Nuclear Quadrupole Resonance and Bonding in Crystalline Ammonia

Abstract
Nuclear quadrupole coupling constants (eQq) of 14N have been determined as a function of temperature for each of the isotopic species NH3, NH2D, NHD2, and ND3 in the crystalline state. The temperature dependences are explained, following a theory proposed by Bayer, in terms of an averaging of the electric field gradient (q) by torsional lattice motions. Frequencies and moments of inertia known from other spectroscopic studies of NH3 and ND3 were employed in the calculations, which also led to values for the quadrupole coupling constants without zero‐point vibrations. These values turned out to be the same (−3.47 Mc/sec) within 1% for NH3 and ND3, showing that the different field gradients for the various isotopic species in the crystalline solid are well explained in terms of lattice motions. Comparison of the vibrationless, or ``quasistatic'' values, with the coupling constants of the gaseous molecules (−4.08 Mc/sec) then gave the shift produced by the crystalline field, here called the quasistatic shift. This is large relative to the changes produced by isotopic substitution in the gaseous molecule. Calculations of the electric field and the field gradient produced at a given 14N nucleus by surrounding molecules in the known crystal structure were made to explain the quasistatic shift.
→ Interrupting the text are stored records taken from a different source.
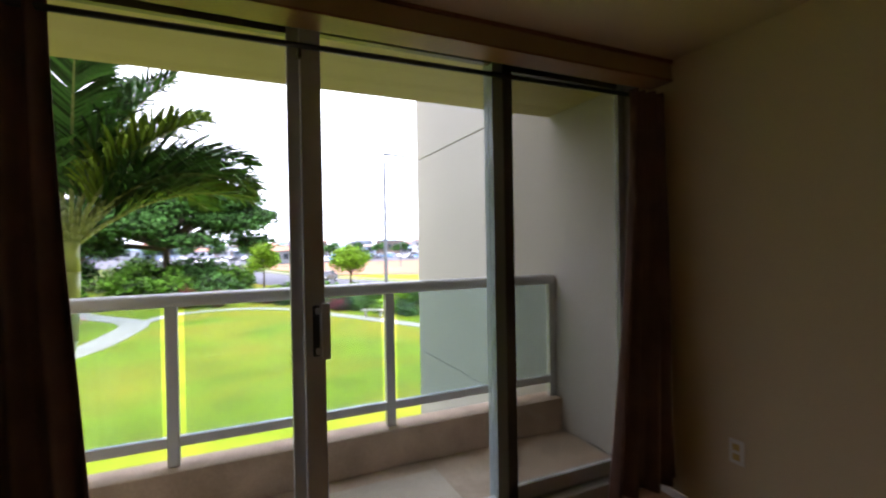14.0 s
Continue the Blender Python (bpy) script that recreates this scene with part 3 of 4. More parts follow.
under(part("door_panel", B(2.05, 2.955, 4.155, 4.188, 0.01, 2.15, bevel=0.003), WHITE, pd))
under(part("knob", ball(bmesh.new(), (2.15, 4.135, 1.0), 0.022), BRASS, pd, "", True))
kl = empty("kitchen_light", "long fluorescent ceiling light with a rounded warm diffuser", "ceiling light", (3.12, 2.78, H))
under(part("base", B(3.04, 3.25, 2.10, 3.48, 2.365, H, bevel=0.004), WHITE, kl))
under(part("diffuser", B(3.03, 3.26, 2.08, 3.5, 2.295, 2.3645, bevel=0.03), LAMP, kl, "warm glowing acrylic diffuser", True))
sdk = thing("kitchen_sensor", B(4.068, 4.075, 2.3, 2.42, 2.25, 2.29, bevel=0.002), DARK, "small dark vent on the cabinet soffit", "vent")
thing("kitchen_basket", B(4.1, KX, 1.9, 2.2, 1.645, 1.74, bevel=0.01), DARK, "dark flat tray on the refrigerator", "tray")

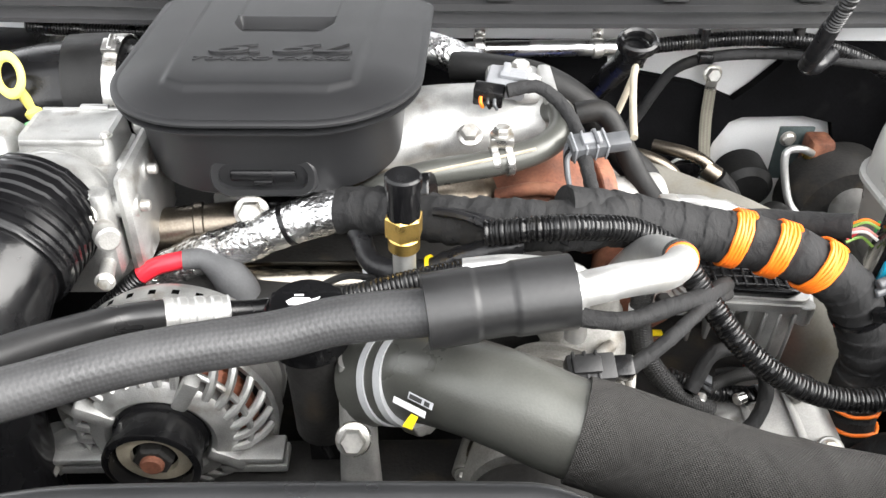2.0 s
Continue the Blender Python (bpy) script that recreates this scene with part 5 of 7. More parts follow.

Molecules containing the nearest hydrogens were treated as a distribution of four point charges, and the others, to a total of about 100, were taken as point dipoles. Both models were consistent with a crystalline dipole moment evaluated from the gaseous value and the known molecular polarizability, taking into account the reaction field of the lattice. The quasistatic shift was orders of magnitude too large to be accounted for by the direct field gradient of surrounding neighbors; it is better described in terms of a redistribution of electrons in the nitrogen p orbitals by polarization of the molecule in the crystal field.